Contra los charlatanes
Durante el siglo XIX, harto de las especulaciones
filosóficas sin base en hechos, Auguste Comte (Montpellier, 1798–1857) fue
escéptico sobre entelequias metafísicas y desconfió de las predicciones
imprecisas de Hegel y rechazó el tipo de desarrollo de las sociedades
vaticinado por Marx. Desde su escritorio, Comte devoraba las páginas de
filósofos provocadores, pero descubrían que eran llamaradas fatuas que se
extinguían, sin pies en la realidad.
Contra los filósofos, Comte se sentía como Galileo
ante la Iglesia Católica. Los filósofos blandían abstractas premisas
metafísicas, desenvainaban afirmaciones flácidas y logomaquia patética, y Comte
buscaba que el conocimiento dejara de ser la telaraña de fantasiosas
deducciones. Con el telescopio Galileo había mostrado cráteres y abolladuras de
la Luna, y los teólogos aullaban «¡No! ¡No! ¡No!», agitando pasajes de las
Santas Escrituras, “¡La Luna es una esfera perfecta!”, y afirmaron que la Luna
estaba cubierta por una sustancia invisible que revestía los cráteres y
elevaciones. Galileo, sagaz, aceptó que esa sustancia existía siempre y cuando
los teólogos también aceptasen que existía una segunda sustancia invisible
untada siguiendo las formas de los cráteres y elevaciones.
Los filósofos habían postulado también sustancias
indetectables y, si bien la Iglesia no tenía ya el poder de ejecutar a nadie, Comte
rompió con su familia católica e hizo trizas varias creencias, buscando una «higiene
cerebral». Inspirado en Galileo, inspirado en Newton, este francés estableció
tres estadios, tres grandes pasos con los que el intelecto y las sociedades
evolucionan: teológico, metafísico y científico.

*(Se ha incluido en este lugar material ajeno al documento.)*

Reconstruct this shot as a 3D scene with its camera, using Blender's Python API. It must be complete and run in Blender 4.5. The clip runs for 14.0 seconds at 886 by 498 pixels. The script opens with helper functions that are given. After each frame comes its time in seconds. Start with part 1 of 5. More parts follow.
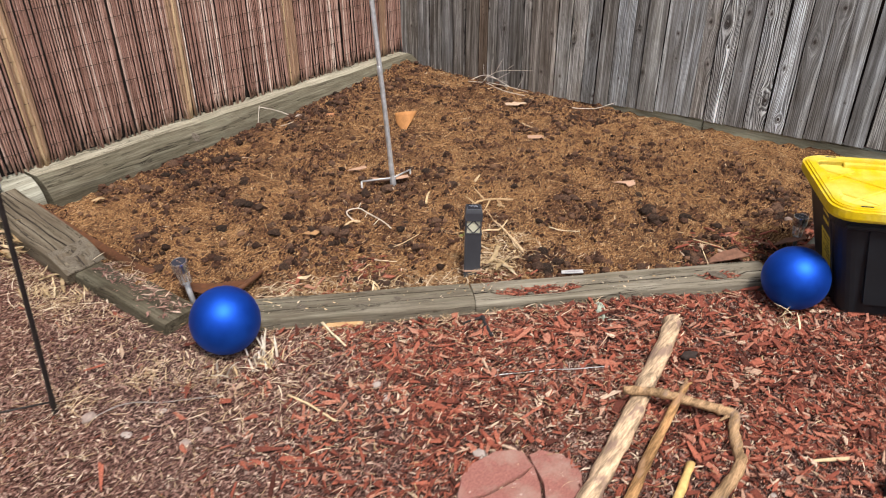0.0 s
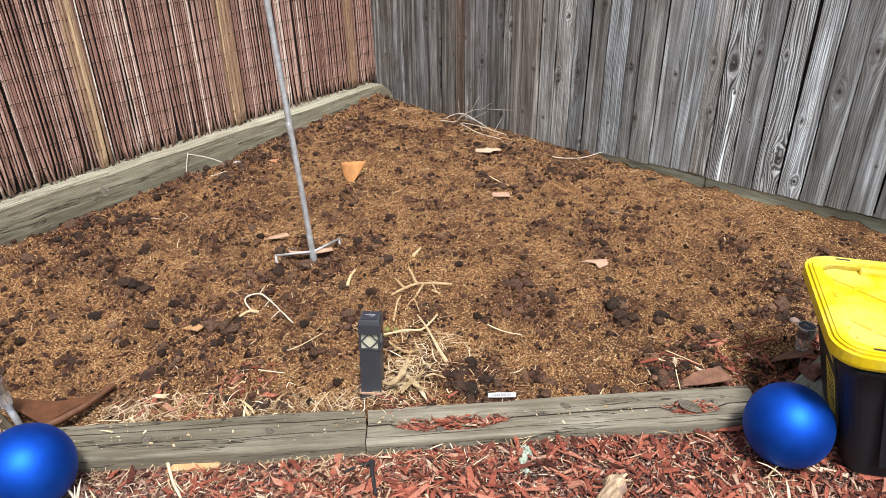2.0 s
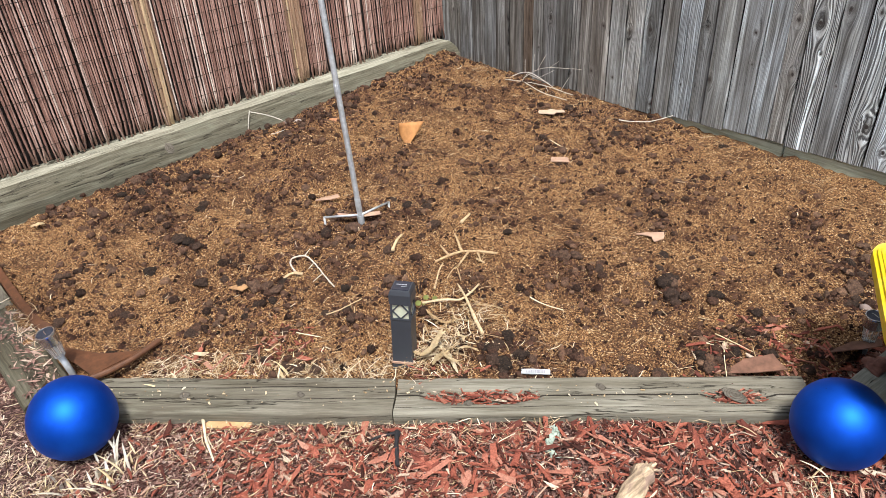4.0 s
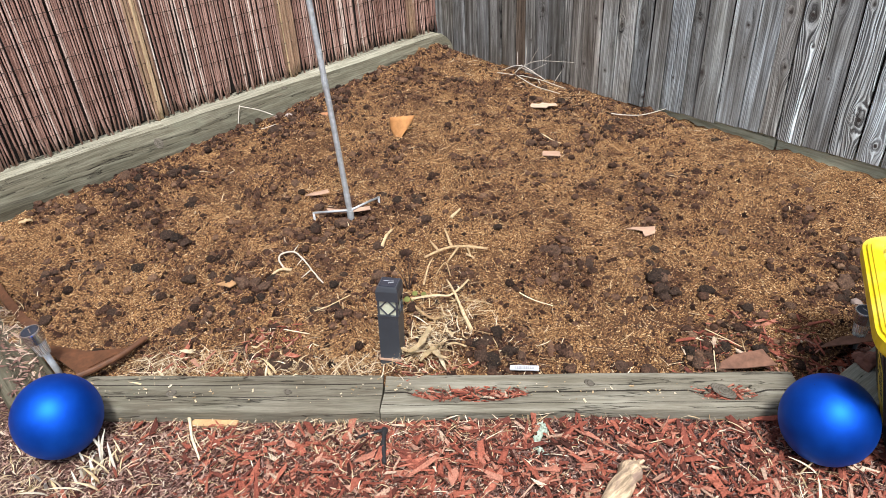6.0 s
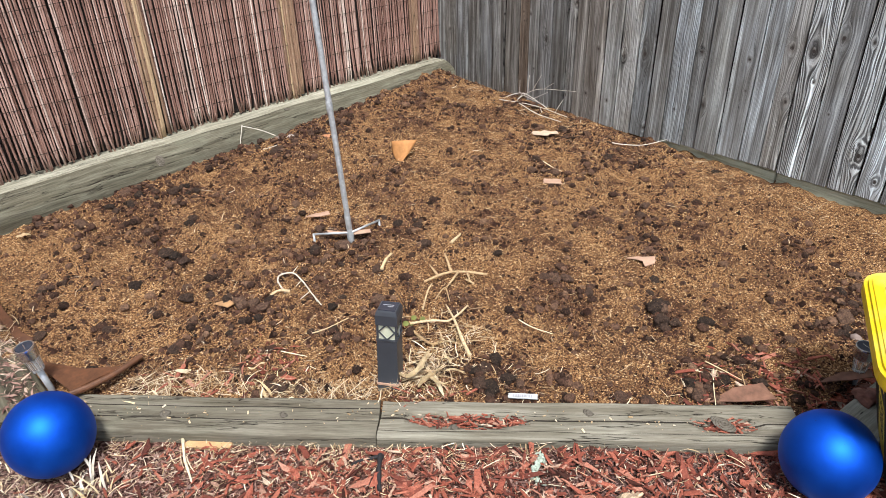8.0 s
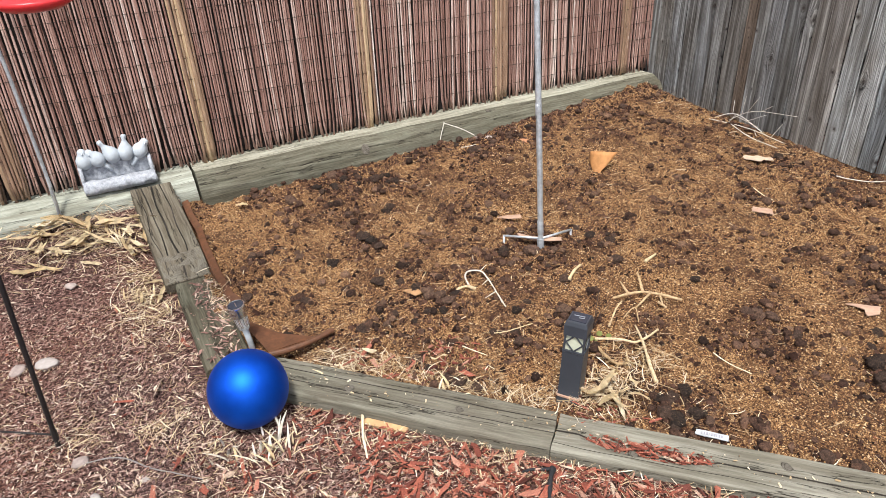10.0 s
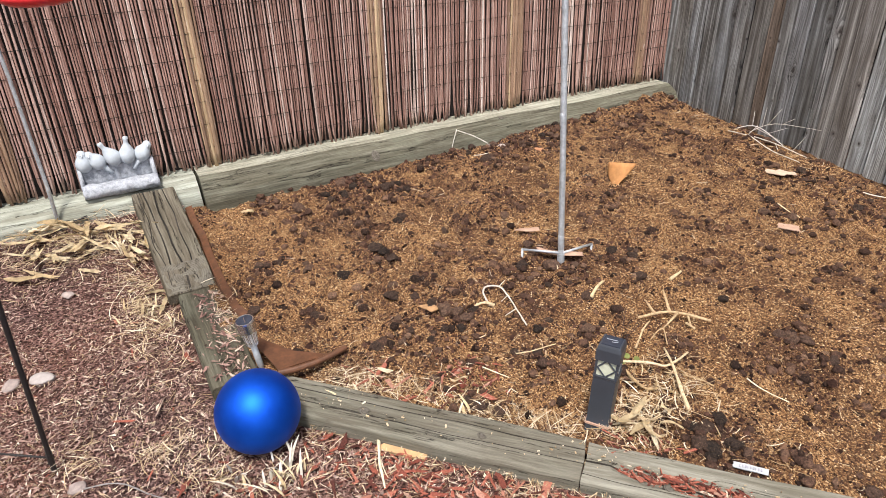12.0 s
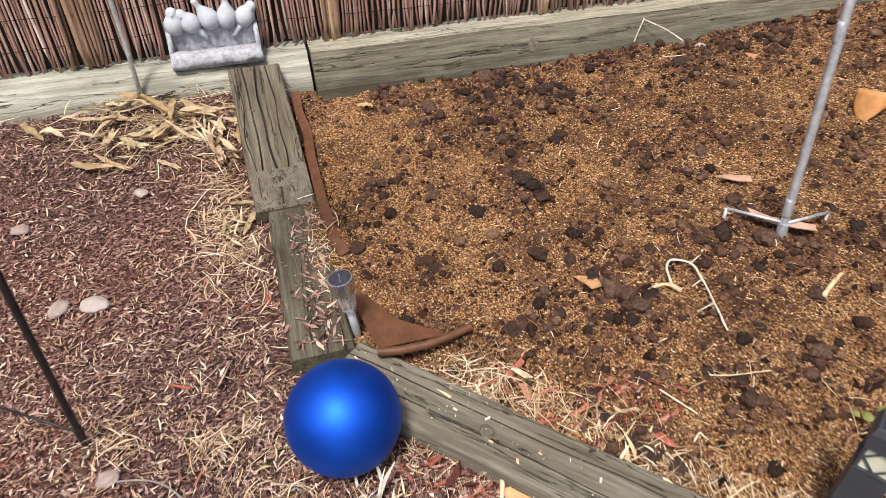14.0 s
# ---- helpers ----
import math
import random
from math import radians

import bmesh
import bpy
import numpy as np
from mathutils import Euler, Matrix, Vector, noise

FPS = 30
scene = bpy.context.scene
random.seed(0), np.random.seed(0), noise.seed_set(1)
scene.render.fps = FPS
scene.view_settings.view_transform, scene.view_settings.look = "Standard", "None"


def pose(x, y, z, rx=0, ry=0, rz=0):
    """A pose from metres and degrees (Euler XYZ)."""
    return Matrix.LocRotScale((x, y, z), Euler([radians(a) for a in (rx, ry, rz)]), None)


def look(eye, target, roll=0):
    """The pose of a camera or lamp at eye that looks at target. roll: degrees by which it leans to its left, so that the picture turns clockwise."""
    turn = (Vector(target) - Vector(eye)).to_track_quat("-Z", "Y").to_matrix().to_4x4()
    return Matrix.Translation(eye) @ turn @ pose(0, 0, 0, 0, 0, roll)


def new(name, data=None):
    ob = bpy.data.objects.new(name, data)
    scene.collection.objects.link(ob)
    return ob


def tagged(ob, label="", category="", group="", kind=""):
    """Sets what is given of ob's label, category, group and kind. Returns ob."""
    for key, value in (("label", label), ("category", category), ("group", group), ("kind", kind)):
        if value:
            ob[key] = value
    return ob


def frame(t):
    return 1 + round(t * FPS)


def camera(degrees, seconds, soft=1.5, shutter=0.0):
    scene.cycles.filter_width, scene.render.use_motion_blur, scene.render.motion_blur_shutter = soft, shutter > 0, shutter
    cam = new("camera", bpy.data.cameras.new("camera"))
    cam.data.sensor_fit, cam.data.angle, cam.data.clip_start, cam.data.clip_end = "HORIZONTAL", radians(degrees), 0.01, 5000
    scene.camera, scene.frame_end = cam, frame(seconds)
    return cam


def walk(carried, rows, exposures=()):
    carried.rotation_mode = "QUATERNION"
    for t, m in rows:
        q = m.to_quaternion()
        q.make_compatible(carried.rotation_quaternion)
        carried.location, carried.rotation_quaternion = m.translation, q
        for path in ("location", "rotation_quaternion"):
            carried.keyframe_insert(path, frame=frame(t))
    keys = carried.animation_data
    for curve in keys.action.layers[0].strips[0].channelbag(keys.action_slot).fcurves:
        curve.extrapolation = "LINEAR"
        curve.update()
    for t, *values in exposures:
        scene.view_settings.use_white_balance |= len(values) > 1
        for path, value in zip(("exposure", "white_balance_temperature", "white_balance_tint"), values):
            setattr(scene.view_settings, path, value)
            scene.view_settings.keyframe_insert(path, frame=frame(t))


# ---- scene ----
cam = camera(63.8, 14.0, soft=0.5, shutter=0.2)
PATH = [
    (0, (3.096, -3.676, 1.373), (2.021, -2.303, 0.394), 0.1),
    (0.5, (3.138, -3.446, 1.391), (2.055, -2.04, 0.468), 1.1),
    (1, (3.132, -3.28, 1.397), (2.027, -1.89, 0.477), 0.9),
    (1.5, (3.037, -3.095, 1.385), (1.915, -1.732, 0.444), 0.3),
    (2, (3.035, -2.918, 1.393), (1.862, -1.623, 0.419), -0.6),
    (2.5, (3.072, -2.802, 1.402), (1.837, -1.594, 0.395), -1.5),
    (3, (3.083, -2.778, 1.403), (1.804, -1.645, 0.363), -2.2),
    (3.2, (3.083, -2.779, 1.405), (1.795, -1.667, 0.354), -2.2),
    (5.5, (3.086, -2.743, 1.402), (1.793, -1.685, 0.302), -3.3),
    (6, (3.09, -2.738, 1.401), (1.805, -1.666, 0.305), -3.0),
    (6.5, (3.087, -2.736, 1.399), (1.81, -1.643, 0.315), -2.5),
    (7, (3.084, -2.739, 1.403), (1.811, -1.625, 0.337), -1.9),
    (7.5, (3.08, -2.736, 1.402), (1.802, -1.612, 0.351), -1.5),
    (8, (3.075, -2.745, 1.402), (1.773, -1.639, 0.362), -1.3),
    (8.5, (3.075, -2.746, 1.402), (1.733, -1.686, 0.364), -1.2),
    (9, (3.047, -2.78, 1.391), (1.609, -1.855, 0.353), -1.6),
    (9.2, (3.024, -2.808, 1.39), (1.527, -1.984, 0.351), -2.0),
    (11.3, (2.999, -2.801, 1.345), (1.411, -2.1, 0.35), -1.7),
    (11.5, (2.986, -2.807, 1.346), (1.404, -2.084, 0.359), -1.8),
    (12, (2.879, -2.831, 1.35), (1.316, -2.08, 0.354), -0.5),
    (12.5, (2.745, -2.806, 1.302), (1.158, -2.237, 0.226), -0.3),
    (13, (2.673, -2.775, 1.274), (1.097, -2.295, 0.139), -0.2),
    (13.5, (2.564, -2.788, 1.245), (1.043, -2.293, 0.044), 0.6),
    (14, (2.266, -2.688, 1.183), (0.788, -2.313, -0.112), 0.3),
]
walk(cam, [(t, look(eye, target, roll)) for t, eye, target, roll in PATH], [(0, 0.68, 7000, 15), (1, 0.82, 6850, 13), (3, 0.95, 6450, 9), (9, 0.95, 6350, 9), (12, 0.97, 6450, 11), (14, 0.8, 6750, 15)])

# ---- light ----
world = bpy.data.worlds.new("sky")
scene.world = world
world.use_nodes = True
_wn, _wl = world.node_tree.nodes, world.node_tree.links
_sky = _wn.new("ShaderNodeTexSky")
_sky.sky_type = 'NISHITA'
_sky.sun_disc = False
_sky.sun_elevation = radians(64)
_sky.sun_rotation = radians(122)
_sky.air_density, _sky.dust_density, _sky.ozone_density = 1.0, 3.0, 1.0
_soft = _wn.new("ShaderNodeHueSaturation")
_soft.inputs["Saturation"].default_value = 0.5
_wl.new(_sky.outputs[0], _soft.inputs["Color"])
_wl.new(_soft.outputs[0], _wn["Background"].inputs[0])
_wn["Background"].inputs[1].default_value = 0.095
sun = new("sun", bpy.data.lights.new("sun", 'SUN'))
sun.data.energy, sun.data.angle, sun.data.color = 2.7, radians(11), (1.0, 0.965, 0.92)
# the sky's rotation counts clockwise from north
_el, _az = radians(64), radians(122)
sun.matrix_world = look((math.sin(_az) * math.cos(_el) * 20, math.cos(_az) * math.cos(_el) * 20, math.sin(_el) * 20), (0, 0, 0))

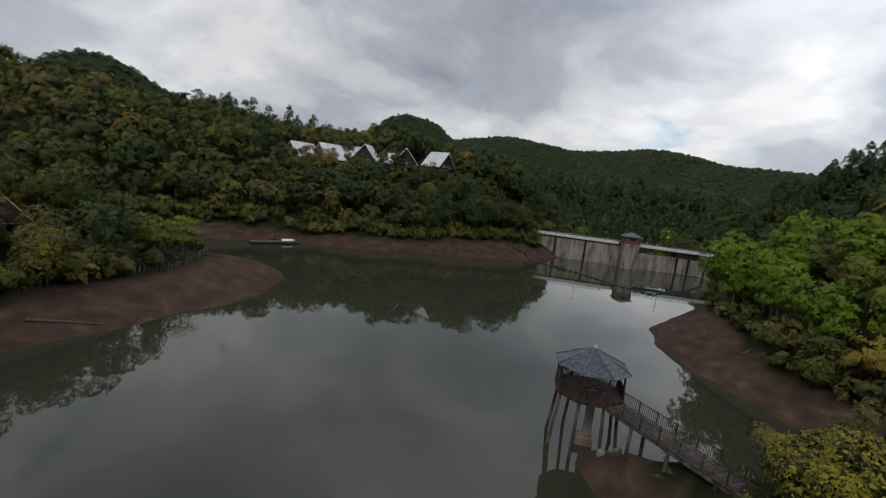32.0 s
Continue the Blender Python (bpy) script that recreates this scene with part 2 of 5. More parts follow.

Desde su origen hasta
aproximadamente el siglo XIII, la humanidad había transitado por un nivel
elemental y menesteroso de conciencia con predilección por cuestiones
insolubles, buscando el origen y la finalidad del universo con especulaciones
sin base real. Era el estadio teológico y dentro de él habían tres subniveles:
el primero atribuía voluntad al Sol y nubes, a los truenos y ríos para
controlar el mundo (el fetichismo o animismo); el segundo creía en algunos
seres ficticios (el politeísmo); y el tercero adoraba a una única voluntad (el monoteísmo).
Luego vendría el estadio metafísico, un avance de la humanidad que ya no creía
en agentes sobrenaturales, pero aún atrapada en abstracciones mucilaginosas
imposibles de poner a prueba. Una sopa fría, una teología sin Dios. El último
estadio, el científico, se circunscribe a observar y percibir hechos y renuncia
a los ociosos temas de salón, a ese autoengaño de señoritos de preguntarse con
el seño adusto “¿por qué el ser y no más bien la nada?”. Para no descarriarse
de forma estúpida, los científicos usan su imaginación, pero al final acatan el
experimento, la prueba. Un signo de madurez, una prueba de la realidad. El
estadio científico, además, sustituye las preguntas en torno al origen y
sentido final del mundo y busca más bien relaciones constantes entre los
objetos usando inducciones.
Su enamorada, Clotilde de Vaux, murió en 1846 y las
obras posteriores de Comte se ensombrecieron, tiñéndolas de amargura y de un
misticismo conservador. Aunque refrescante con frases como «Sólo
hay una máxima absoluta y es que no hay nada absoluto», Comte
fue
largamente superado, en parte porque escuelas de sociólogos y antropólogos
prefirieron un abanico amplio de herramientas y dejaron el alicate de la
física. Pero sobre todo Comte fue superado porque la cabeza del científico que
juega al ensayo y error se asemeja más a las extrañas mezclas del inconsciente
de un artista. Los conceptos de la física, además, fueron modificados por
Einstein y por la teoría cuántica, y a partir de ellos las leyes del universo
se replantearon como regularidades físicas en donde hay lugar para la
singularidad; y, encima, en momentos en que los científicos se encrespan y retuercen
en contiendas casi casi pugilísticas, ahí, un hecho adquiere distintos colores,
la prueba se transforma en una gema de variadas interpretaciones. Personalmente
soy lejano del conservadurismo político de Comte, pero en la vida práctica sus
tres estadios tienen su cuota de verdad. Ni bien escucho las catilinarias de
los fenomenólogos, hegelianos, postestructuralistas y otras hierbas que se
enfurecen contra sabe Dios qué y rabiando sobre sabe Satán qué, grupúsculos que
deliran y escupen a la ciencia, prefiero las recetas y el insecticida de Comte, la
bestia negra de los académicos de hoy.